**Given information:**
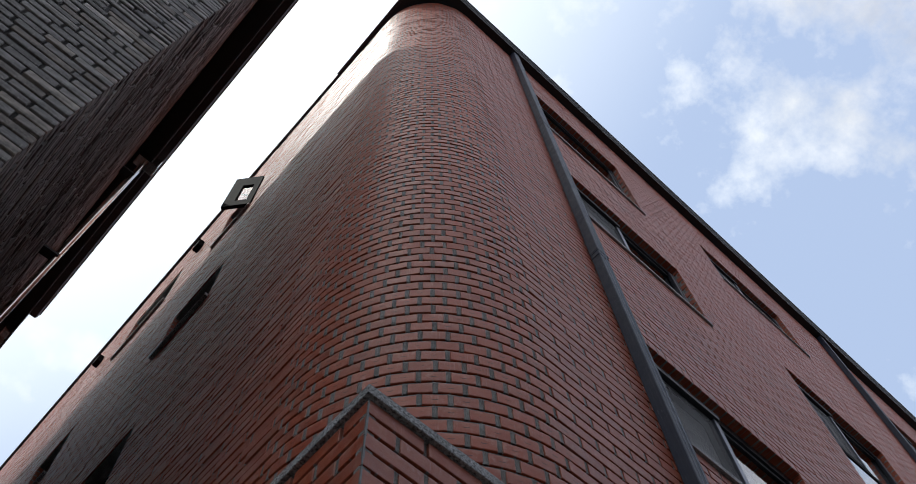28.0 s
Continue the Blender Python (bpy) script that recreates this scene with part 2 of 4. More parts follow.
    a.rough(a.ramp(haze, [(0.3, 0.35), (0.75, 0.57)]))
    return a.m


def mortar(name, base, lime=0.6, coursed=False):
    """Raked sandy mortar: grains with small gaps, lime bloom in patches and along the beds."""
    a = Mat(name, 0.95, 0, 0.15)
    pos = a.n.new("ShaderNodeNewGeometry").outputs["Position"]
    grains = a.voronoi(1500, pos)
    coarse = a.voronoi(620, pos)
    sand = a.noise(950, 4, 0.72, pos)
    stain = a.noise(9, 6, 0.62, pos)
    c = a.mix(a.ramp(stain, [(0.36, 0.0), (0.64, 1.0)]), tuple(v * 0.78 for v in base), tuple(min(1, v * 1.18) for v in base))
    c = a.mix(a.ramp(sand, [(0.36, 0.8), (0.46, 0.0)]), c, tuple(v * 0.28 for v in base))
    c = a.mix(a.ramp(sand, [(0.54, 0.0), (0.66, 0.55)]), c, tuple(min(1, v * 1.7) for v in base))
    c = a.mix(a.ramp(grains, [(0.55, 0.0), (0.85, 0.5)]), c, tuple(v * 0.35 for v in base))
    cell = a.n.new("ShaderNodeTexVoronoi")
    cell.inputs["Scale"].default_value = 1500
    a.l.new(pos, cell.inputs["Vector"])
    tone = a.n.new("ShaderNodeSeparateColor")
    a.l.new(cell.outputs["Color"], tone.inputs[0])
    c = a.mix(a.ramp(tone.outputs[0], [(0.0, 0.85), (0.16, 0.0)]), c, tuple(v * 0.16 for v in base))
    c = a.mix(a.ramp(tone.outputs[1], [(0.78, 0.0), (1.0, 0.5)]), c, tuple(min(1, v * 1.7) for v in base))
    bloom = a.noise(6.5, 7, 0.72, pos)
    c = a.mix(a.ramp(bloom, [(0.58, 0.0), (0.70, lime)]), c, (0.66, 0.65, 0.66))
    if coursed:
        sz = a.n.new("ShaderNodeSeparateXYZ")
        a.l.new(pos, sz.inputs[0])
        up = a.math("MULTIPLY", a.math("FRACT", a.math("DIVIDE", a.math("ADD", sz.outputs["Z"], 7.1 - 1.284), 0.071)), 0.071)
        rag = a.math("ADD", up, a.math("MULTIPLY", a.math("SUBTRACT", 0.5, sand), 0.010))
        bed = a.noise(14, 5, 0.65, a.mapped(1, 1, 0.4, pos))
        c = a.mix(a.math("MULTIPLY", a.ramp(rag, [(0.0008, 0.8), (0.0032, 0.0)]), a.ramp(bed, [(0.45, 0.05), (0.64, 0.75)])), c, (0.66, 0.65, 0.66))
        # one upright joint white with lime
        far = a.n.new("ShaderNodeVectorMath")
        far.operation = "DISTANCE"
        far.inputs[1].default_value = (0.228, 0.517, 1.25 * 0.25)
        a.l.new(a.mapped(1, 1, 0.25, pos), far.inputs[0])
        spot = a.math("ADD", far.outputs["Value"], a.math("MULTIPLY", a.math("SUBTRACT", 0.5, a.noise(110, 5, 0.7, pos)), 0.09))
        c = a.mix(a.ramp(spot, [(0.004, 0.8), (0.020, 0.0)]), c, (0.70, 0.69, 0.71))
    h = a.math("ADD", a.math("MULTIPLY", a.math("SUBTRACT", 1.0, grains), 0.9), a.math("ADD", a.math("SUBTRACT", 1.0, coarse), sand))
    pit = a.noise(430, 3, 0.62, pos)
    a.color(a.mix(a.ramp(pit, [(0.31, 0.85), (0.37, 0.0)]), c, tuple(v * 0.12 for v in base))).bump(h, 0.55, 0.0012)
    return a.m


def grey_brick(name, per_object):
    a = Mat(name, 0.75, 0, 0.4)
    r = a.rand(per_object)
    c = a.ramp(r, [(0.0, (0.13, 0.125, 0.12)), (0.25, (0.34, 0.33, 0.32)), (0.5, (0.20, 0.19, 0.19)), (0.72, (0.42, 0.40, 0.38)), (0.86, (0.24, 0.20, 0.17)), (0.95, (0.5, 0.44, 0.38)), (1.0, (0.72, 0.70, 0.68))])
    n1 = a.noise(24, 6, 0.65, a.mapped(0.5, 0.5, 1))
    c = a.mix(a.ramp(n1, [(0.36, 0.0), (0.62, 0.8)]), c, (0.075, 0.070, 0.068))
    n2 = a.noise(90, 4, 0.6)
    c = a.mix(a.ramp(n2, [(0.55, 0.0), (0.70, 0.65)]), c, (0.46, 0.44, 0.42))
    a.color(c).bump(a.math("ADD", n1, n2), 0.6, 0.006)
    return a.m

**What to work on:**
Leave out the pictures and copy the rest of the material above exactly.

**Completed exercise:**
28.0 s
Continue the Blender Python (bpy) script that recreates this scene with part 2 of 4. More parts follow.
    a.rough(a.ramp(haze, [(0.3, 0.35), (0.75, 0.57)]))
    return a.m


def mortar(name, base, lime=0.6, coursed=False):
    """Raked sandy mortar: grains with small gaps, lime bloom in patches and along the beds."""
    a = Mat(name, 0.95, 0, 0.15)
    pos = a.n.new("ShaderNodeNewGeometry").outputs["Position"]
    grains = a.voronoi(1500, pos)
    coarse = a.voronoi(620, pos)
    sand = a.noise(950, 4, 0.72, pos)
    stain = a.noise(9, 6, 0.62, pos)
    c = a.mix(a.ramp(stain, [(0.36, 0.0), (0.64, 1.0)]), tuple(v * 0.78 for v in base), tuple(min(1, v * 1.18) for v in base))
    c = a.mix(a.ramp(sand, [(0.36, 0.8), (0.46, 0.0)]), c, tuple(v * 0.28 for v in base))
    c = a.mix(a.ramp(sand, [(0.54, 0.0), (0.66, 0.55)]), c, tuple(min(1, v * 1.7) for v in base))
    c = a.mix(a.ramp(grains, [(0.55, 0.0), (0.85, 0.5)]), c, tuple(v * 0.35 for v in base))
    cell = a.n.new("ShaderNodeTexVoronoi")
    cell.inputs["Scale"].default_value = 1500
    a.l.new(pos, cell.inputs["Vector"])
    tone = a.n.new("ShaderNodeSeparateColor")
    a.l.new(cell.outputs["Color"], tone.inputs[0])
    c = a.mix(a.ramp(tone.outputs[0], [(0.0, 0.85), (0.16, 0.0)]), c, tuple(v * 0.16 for v in base))
    c = a.mix(a.ramp(tone.outputs[1], [(0.78, 0.0), (1.0, 0.5)]), c, tuple(min(1, v * 1.7) for v in base))
    bloom = a.noise(6.5, 7, 0.72, pos)
    c = a.mix(a.ramp(bloom, [(0.58, 0.0), (0.70, lime)]), c, (0.66, 0.65, 0.66))
    if coursed:
        sz = a.n.new("ShaderNodeSeparateXYZ")
        a.l.new(pos, sz.inputs[0])
        up = a.math("MULTIPLY", a.math("FRACT", a.math("DIVIDE", a.math("ADD", sz.outputs["Z"], 7.1 - 1.284), 0.071)), 0.071)
        rag = a.math("ADD", up, a.math("MULTIPLY", a.math("SUBTRACT", 0.5, sand), 0.010))
        bed = a.noise(14, 5, 0.65, a.mapped(1, 1, 0.4, pos))
        c = a.mix(a.math("MULTIPLY", a.ramp(rag, [(0.0008, 0.8), (0.0032, 0.0)]), a.ramp(bed, [(0.45, 0.05), (0.64, 0.75)])), c, (0.66, 0.65, 0.66))
        # one upright joint white with lime
        far = a.n.new("ShaderNodeVectorMath")
        far.operation = "DISTANCE"
        far.inputs[1].default_value = (0.228, 0.517, 1.25 * 0.25)
        a.l.new(a.mapped(1, 1, 0.25, pos), far.inputs[0])
        spot = a.math("ADD", far.outputs["Value"], a.math("MULTIPLY", a.math("SUBTRACT", 0.5, a.noise(110, 5, 0.7, pos)), 0.09))
        c = a.mix(a.ramp(spot, [(0.004, 0.8), (0.020, 0.0)]), c, (0.70, 0.69, 0.71))
    h = a.math("ADD", a.math("MULTIPLY", a.math("SUBTRACT", 1.0, grains), 0.9), a.math("ADD", a.math("SUBTRACT", 1.0, coarse), sand))
    pit = a.noise(430, 3, 0.62, pos)
    a.color(a.mix(a.ramp(pit, [(0.31, 0.85), (0.37, 0.0)]), c, tuple(v * 0.12 for v in base))).bump(h, 0.55, 0.0012)
    return a.m


def grey_brick(name, per_object):
    a = Mat(name, 0.75, 0, 0.4)
    r = a.rand(per_object)
    c = a.ramp(r, [(0.0, (0.13, 0.125, 0.12)), (0.25, (0.34, 0.33, 0.32)), (0.5, (0.20, 0.19, 0.19)), (0.72, (0.42, 0.40, 0.38)), (0.86, (0.24, 0.20, 0.17)), (0.95, (0.5, 0.44, 0.38)), (1.0, (0.72, 0.70, 0.68))])
    n1 = a.noise(24, 6, 0.65, a.mapped(0.5, 0.5, 1))
    c = a.mix(a.ramp(n1, [(0.36, 0.0), (0.62, 0.8)]), c, (0.075, 0.070, 0.068))
    n2 = a.noise(90, 4, 0.6)
    c = a.mix(a.ramp(n2, [(0.55, 0.0), (0.70, 0.65)]), c, (0.46, 0.44, 0.42))
    a.color(c).bump(a.math("ADD", n1, n2), 0.6, 0.006)
    return a.m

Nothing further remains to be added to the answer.